There are 113 buildings in Wellington with the same cladding used on the Grenfell Tower in London, where 71 people died in a fire last year.

The tragic fire prompted a nationwide request from the Ministry of Business, Innovation and Employment for New Zealand councils to gather information about buildings clad in the same aluminium composite panels (ACP) used on the tower.

Of the 113 buildings with the panels in Wellington, only 18 of those needed a fire engineer assessment, and none were found to have so much ACP coverage that it would be detrimental to safe evacuation.

Wellington City Council reviewed the property files of the 113 buildings it found to have aluminium composite panels and a building investigation officer visited the properties to confirm the type of cladding and its location.

In cases where council could not confirm whether the cladding was a combustible type or not, it assumed it was combustible.

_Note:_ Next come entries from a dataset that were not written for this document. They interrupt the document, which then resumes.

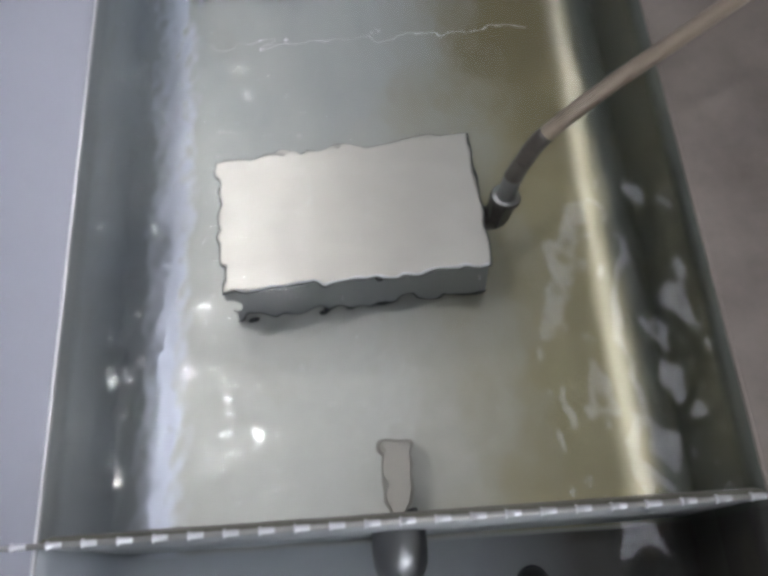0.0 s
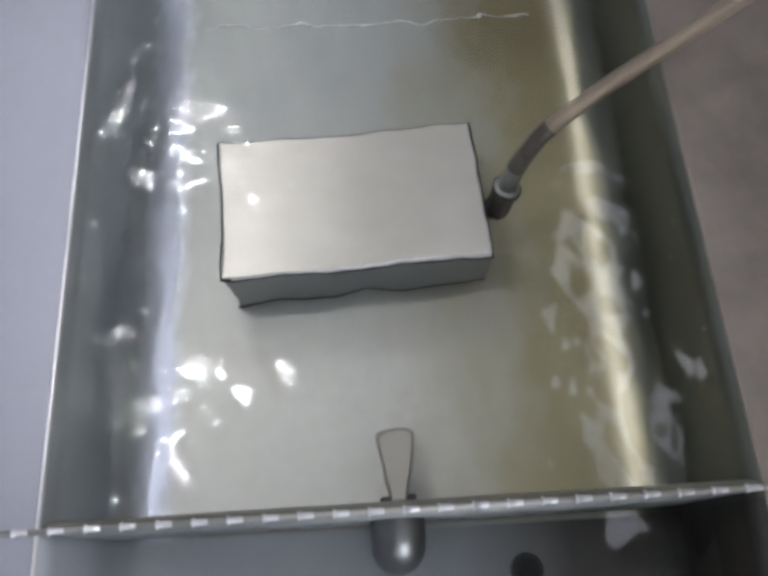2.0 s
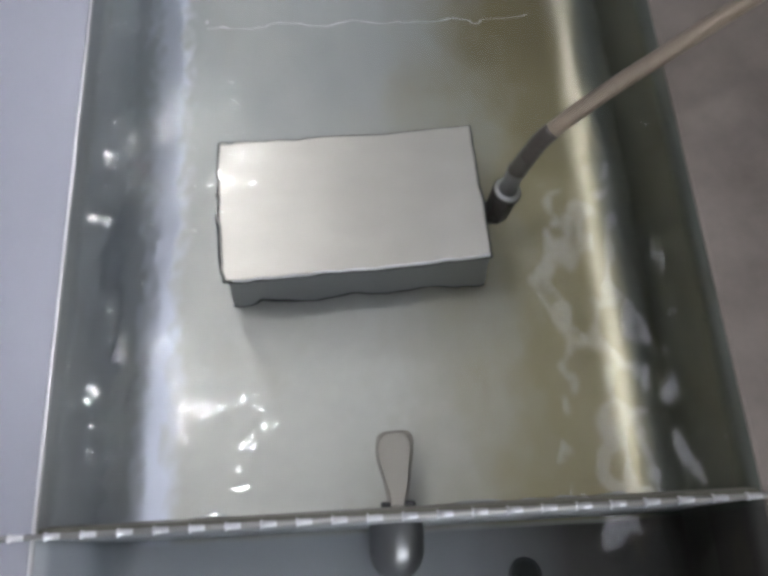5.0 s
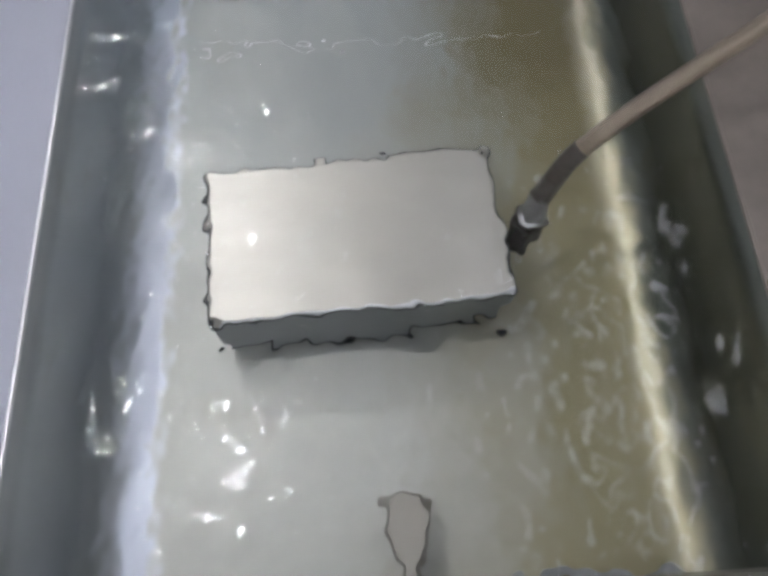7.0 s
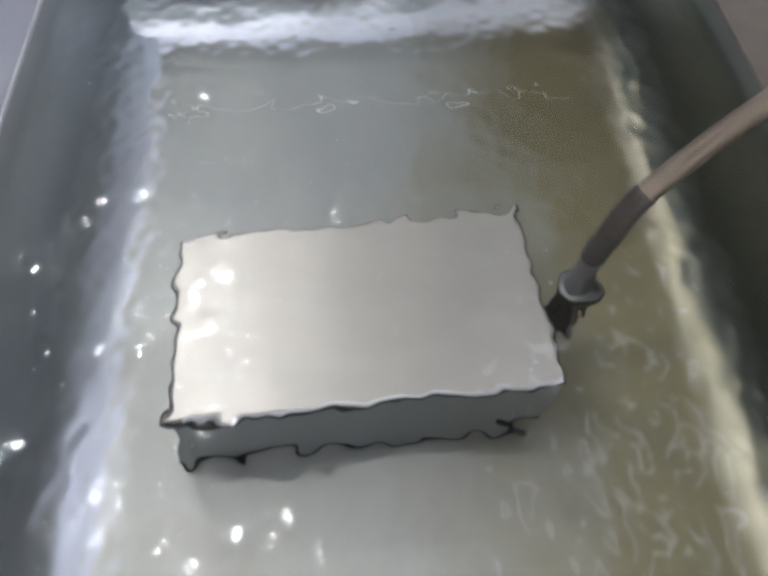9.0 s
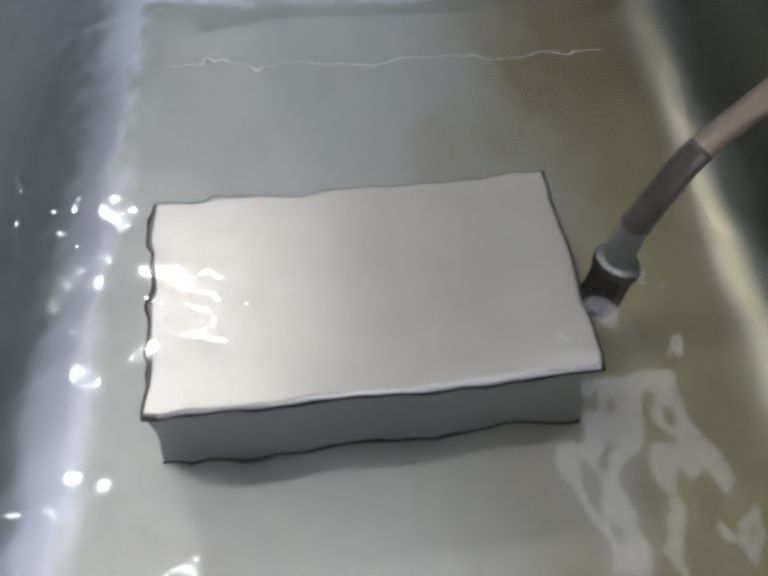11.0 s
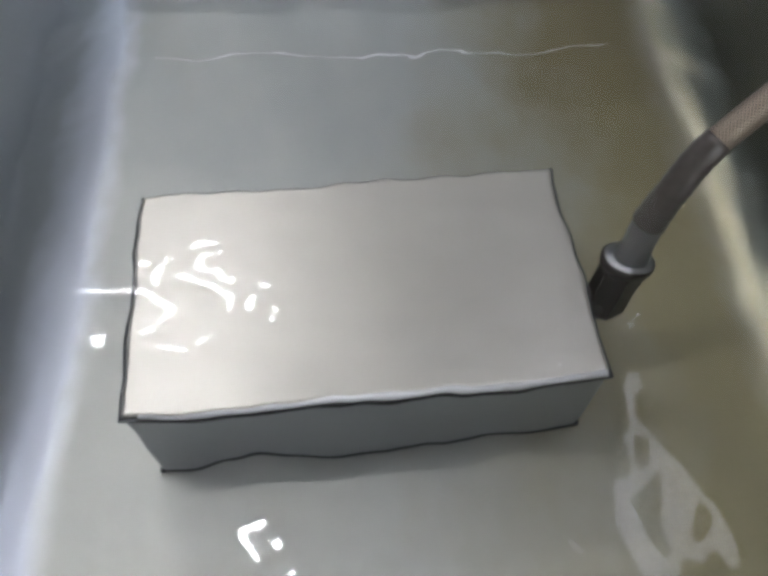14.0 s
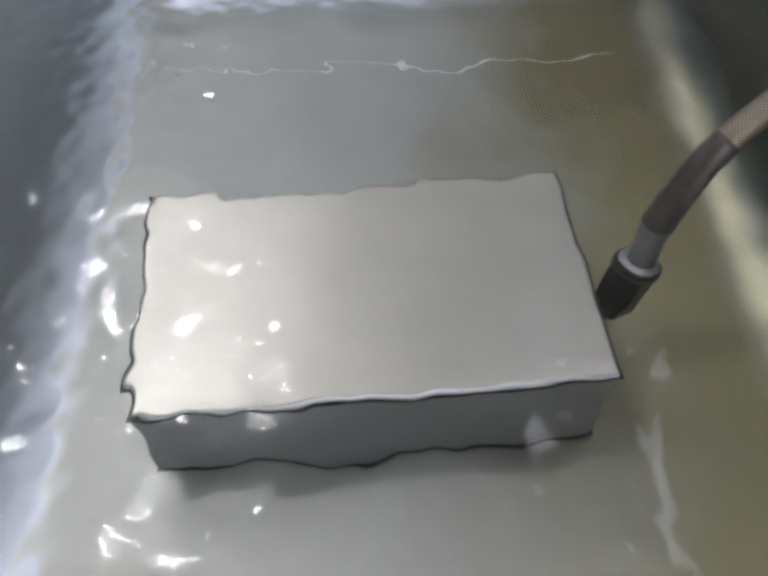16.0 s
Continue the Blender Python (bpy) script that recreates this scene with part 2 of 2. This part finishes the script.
# added, never in view: a glowing window that fills the box's front
def fill_window():
    x0, x1, z0, z1 = WIN
    win = tagged(new("fill_window_1"), "added unseen window, its pale glow a fill light", "window", kind="structure")
    for dims in ((x0, x0 + 0.05, z0, z1), (x1 - 0.05, x1, z0, z1), (x0 + 0.05, x1 - 0.05, z0, z0 + 0.05), (x0 + 0.05, x1 - 0.05, z1 - 0.05, z1), ((x0 + x1) / 2 - 0.02, (x0 + x1) / 2 + 0.02, z0 + 0.05, z1 - 0.05)):
        part("window_frame", box_bm(dims[0], dims[1], -2.68, -2.62, dims[2], dims[3], 0.004), M_WHITE, win)
    part("window_sill", box_bm(x0 - 0.04, x1 + 0.04, -2.6, -2.5, z0 - 0.03, z0, 0.005), M_WHITE, win)
    tagged(part("backdrop", box_bm(x0 - 1.0, x1 + 1.0, -3.32, -3.3, z0 - 1.0, z1 + 1.2), M_FILL), kind="structure")


def tube_lamp(x, y, length, turn):
    lamp = thing("ceiling_lamp", "white batten lamp with a glowing tube under the ceiling", "ceiling lamp", "ceiling lamps")
    h = length / 2
    part("housing", box_bm(-0.05, 0.05, -h - 0.06, h + 0.06, -0.055, 0, 0.006), M_WHITE, lamp)
    part("tube", sweep_bm([(0, -h, -0.095), (0, h, -0.095)], [0.021, 0.021], 24), M_TUBE, lamp, "glowing cool-white tube", True)
    for y1 in (-h - 0.03, h + 0.03):
        part("socket", box_bm(-0.03, 0.03, y1 - 0.03, y1 + 0.03, -0.126, -0.055, 0.004), M_WHITE, lamp)
    lamp.matrix_basis = pose(x, y, CEILING, 0, 0, turn)


def panel_lamp(x0, x1, y0, y1):
    lamp = thing("ceiling_panel", "dim lilac-white square light panel set on the ceiling", "ceiling lamp")
    part("panel_frame", box_bm(x0 - 0.03, x1 + 0.03, y0 - 0.03, y1 + 0.03, CEILING - 0.03, CEILING, 0.005), M_WHITE, lamp)
    part("diffuser", box_bm(x0, x1, y0, y1, CEILING - 0.036, CEILING - 0.0305), M_PANEL, lamp)


# ---- tank ----
def rounded_rect(x0, x1, y0, y1, r, n=8):
    out = []
    for cx, cy, a0 in ((x1 - r, y1 - r, 0), (x0 + r, y1 - r, 90), (x0 + r, y0 + r, 180), (x1 - r, y0 + r, 270)):
        for k in range(n + 1):
            a = radians(a0 + 90 * k / n)
            out.append((cx + r * math.cos(a), cy + r * math.sin(a)))
    return out


def basin_bm():
    """The pressed basin: straight walls, a rounded cove all round, and a flat floor."""
    bm = bmesh.new()
    rows = [(RIM, 0.0), (0.06, 0.0), (0.0, 0.0), (FLOOR + COVE_UP, 0.0)]
    for k in range(1, 19):
        a = radians(90 * k / 18)
        rows.append((FLOOR + COVE_UP * (1 - math.sin(a)), COVE * (1 - math.cos(a))))
    rings = []
    for z, inset in rows:
        r = max(0.035 - inset, 0.008)
        rings.append([bm.verts.new((x, y, z)) for x, y in rounded_rect(XL + inset, XR - inset, YF + inset, YB - inset, r)])
    n = len(rings[0])
    for a, b in zip(rings, rings[1:]):
        for k in range(n):
            bm.faces.new((a[k], a[(k + 1) % n], b[(k + 1) % n], b[k]))
    bm.faces.new(rings[-1])
    return bm


def divider_bm():
    """A thin upright plate with a rounded foot on the tank's side."""
    r = 0.022
    line = [(DIV0, RIM), (DIV0, FLOOR + 0.001), (DIV1 + r, FLOOR + 0.001)]
    line += [(DIV1 + r - r * math.sin(radians(9 * k)), FLOOR + 0.003 + r - r * math.cos(radians(9 * k))) for k in range(11)] + [(DIV1, RIM)]
    bm = bmesh.new()
    ends = [[bm.verts.new((x, y, z)) for y, z in line] for x in (XL + 0.001, XR - 0.001)]
    n = len(line)
    for k in range(n):
        bm.faces.new((ends[0][k], ends[0][(k + 1) % n], ends[1][(k + 1) % n], ends[1][k]))
    bm.faces.new(ends[0]), bm.faces.new(ends[1])
    return bm


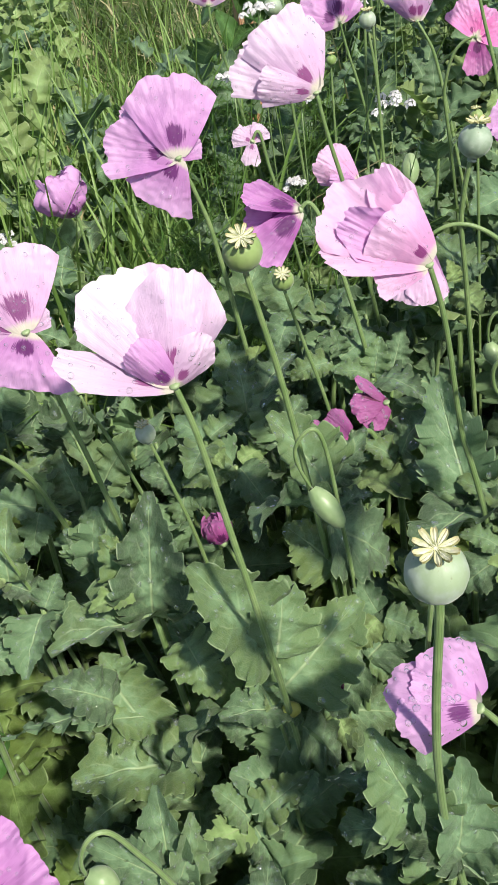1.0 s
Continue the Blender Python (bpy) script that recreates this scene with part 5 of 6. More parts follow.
plant = leaf_cluster((0.366, 0.346, 0.560), "grey-green poppy plant with broad toothed waxy leaves")
leaf_on(plant, (0.370, 0.346, 0.570), (0.293, 0.360, 0.605), (0.031, -0.239, 0.971), 0, 0.9)
leaf_on(plant, (0.366, 0.349, 0.565), (0.314, 0.327, 0.555), (0.031, -0.239, 0.971), 6, 1.2)
leaf_on(plant, (0.368, 0.351, 0.555), (0.414, 0.333, 0.520), (0.089, -0.370, 0.925), 6, 1.3)
leaf_on(plant, (0.372, 0.350, 0.550), (0.369, 0.308, 0.480), (0.031, -0.239, 0.971), 0, 1.1)
plant = leaf_cluster((0.313, 0.436, 0.655), "grey-green poppy plant with broad toothed waxy leaves")
leaf_on(plant, (0.317, 0.429, 0.660), (0.273, 0.434, 0.690), (-0.006, -0.340, 0.940), 6, 1.0, young=True)
leaf_on(plant, (0.314, 0.431, 0.660), (0.327, 0.425, 0.640), (-0.014, -0.362, 0.932), 0, 0.9)
plant = leaf_cluster((0.263, 0.287, 0.550), "grey-green poppy plant with broad toothed waxy leaves")
leaf_on(plant, (0.262, 0.284, 0.560), (0.241, 0.313, 0.610), (-0.043, -0.439, 0.898), 0, 0.95)
leaf_on(plant, (0.264, 0.283, 0.560), (0.307, 0.289, 0.600), (0.053, -0.468, 0.882), 2, 1.0)
leaf_on(plant, (0.262, 0.286, 0.550), (0.287, 0.300, 0.580), (-0.079, -0.530, 0.844), 6, 0.8)
plant = leaf_cluster((0.337, 0.277, 0.450), "grey-green poppy plant with broad toothed waxy leaves")
leaf_on(plant, (0.337, 0.277, 0.450), (0.299, 0.298, 0.460), (-0.014, -0.362, 0.932), 0, 1.0, young=True)
leaf_on(plant, (0.338, 0.279, 0.450), (0.365, 0.293, 0.480), (-0.014, -0.362, 0.932), 6, 1.0, young=True)
leaf_on(plant, (0.339, 0.273, 0.450), (0.384, 0.255, 0.440), (-0.014, -0.362, 0.932), 1, 1.0)
plant = leaf_cluster((0.194, 0.281, 0.555), "grey-green poppy plant with broad toothed waxy leaves")
leaf_on(plant, (0.198, 0.279, 0.560), (0.136, 0.334, 0.600), (0.008, -0.302, 0.953), 0, 0.9)
leaf_on(plant, (0.195, 0.280, 0.560), (0.208, 0.314, 0.630), (-0.079, -0.530, 0.844), 2, 0.8)
leaf_on(plant, (0.198, 0.281, 0.550), (0.239, 0.290, 0.590), (0.053, -0.468, 0.882), 0, 1.0)
leaf_on(plant, (0.193, 0.284, 0.550), (0.151, 0.314, 0.570), (0.077, -0.107, 0.991), 5, 0.8)
plant = leaf_cluster((0.322, 0.599, 0.600), "grey-green poppy plant with broad toothed waxy leaves")
leaf_on(plant, (0.321, 0.599, 0.605), (0.313, 0.681, 0.705), (-0.173, -0.497, 0.850), 0, 0.75)
leaf_on(plant, (0.322, 0.594, 0.600), (0.278, 0.653, 0.620), (-0.006, -0.340, 0.940), 6, 1.0)
leaf_on(plant, (0.325, 0.593, 0.600), (0.358, 0.613, 0.640), (0.146, -0.492, 0.859), 6, 1.0)
leaf_on(plant, (0.329, 0.577, 0.600), (0.249, 0.530, 0.585), (-0.278, 0.268, 0.922), 7, 0.9)
leaf_on(plant, (0.329, 0.577, 0.600), (0.283, 0.566, 0.610), (0.313, 0.755, 0.576), 3, 0.9)
plant = leaf_cluster((0.185, 0.641, 0.600), "grey-green poppy plant with broad toothed waxy leaves")
leaf_on(plant, (0.178, 0.609, 0.600), (0.231, 0.601, 0.575), (-0.014, -0.362, 0.932), 6, 1.1)
leaf_on(plant, (0.182, 0.632, 0.610), (0.221, 0.638, 0.640), (-0.043, -0.439, 0.898), 0, 1.0)
plant = leaf_cluster((0.157, 0.760, 0.620), "grey-green poppy plant with broad toothed waxy leaves")
leaf_on(plant, (0.153, 0.741, 0.620), (0.140, 0.790, 0.655), (-0.043, -0.439, 0.898), 6, 0.9)
leaf_on(plant, (0.153, 0.741, 0.620), (0.192, 0.772, 0.650), (0.053, -0.468, 0.882), 0, 1.0)
leaf_on(plant, (0.125, 0.815, 0.650), (0.118, 0.858, 0.690), (-0.043, -0.439, 0.898), 6, 0.8)
leaf_on(plant, (0.125, 0.815, 0.650), (0.157, 0.841, 0.680), (-0.043, -0.439, 0.898), 0, 0.8, young=True)
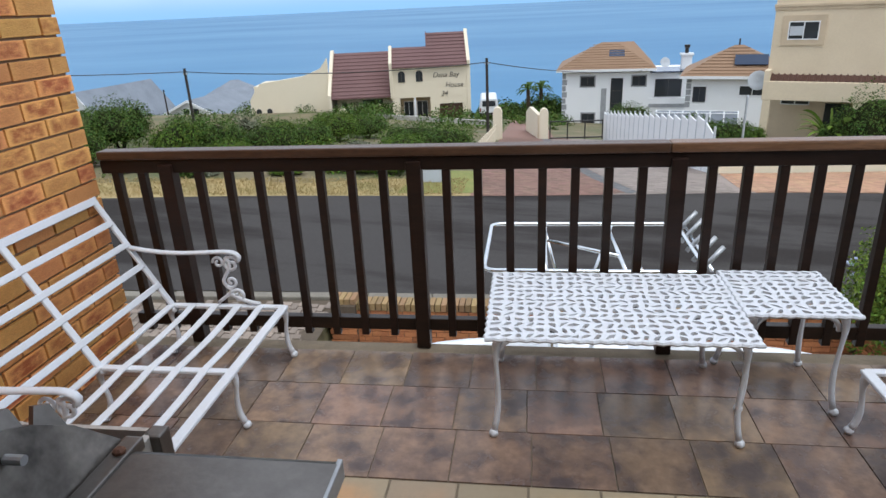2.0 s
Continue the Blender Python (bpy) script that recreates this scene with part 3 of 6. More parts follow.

At each visit, the officer took photos and made a visual inspection. The results of the site inspections were then compared against information held on each property on council's files.

In some instances, council was able to conclude the ACP was non-combustible due to its fire-rated core.

For buildings with a significant amount of ACP with an assumed combustible polythene core, council had a fire engineer carry out specific assessments, based on the building's specific features such as height and fire safety systems, to identify if there were any characteristics of the building or apparent fire risks that might help fire spread to the cladding.

For 18 of the 113 buildings the council considered that a fire engineer assessment was needed. The engineer found the extent of ACP coverage should not be detrimental to safe evacuation of the building in the event of a fire involving ACP.

The engineer also recommended specific actions to be taken by the building owners.

Building owners were advised of the results of the investigations last month.

Council is now in the process of recording and responding to incoming information and queries from the building owners.

It has not assessed any building as requiring further action from the council in terms of its statutory responsibilities, but it has recommended building owners assess the building from an occupant safety perspective, seeking independent advice as appropriate, and implementing and relevant recommendations of the fire engineer.

Council will take the ACP matter further if MBIE provides further guidance.

It will not identify the 18 buildings until owners have been given time to respond to the reports.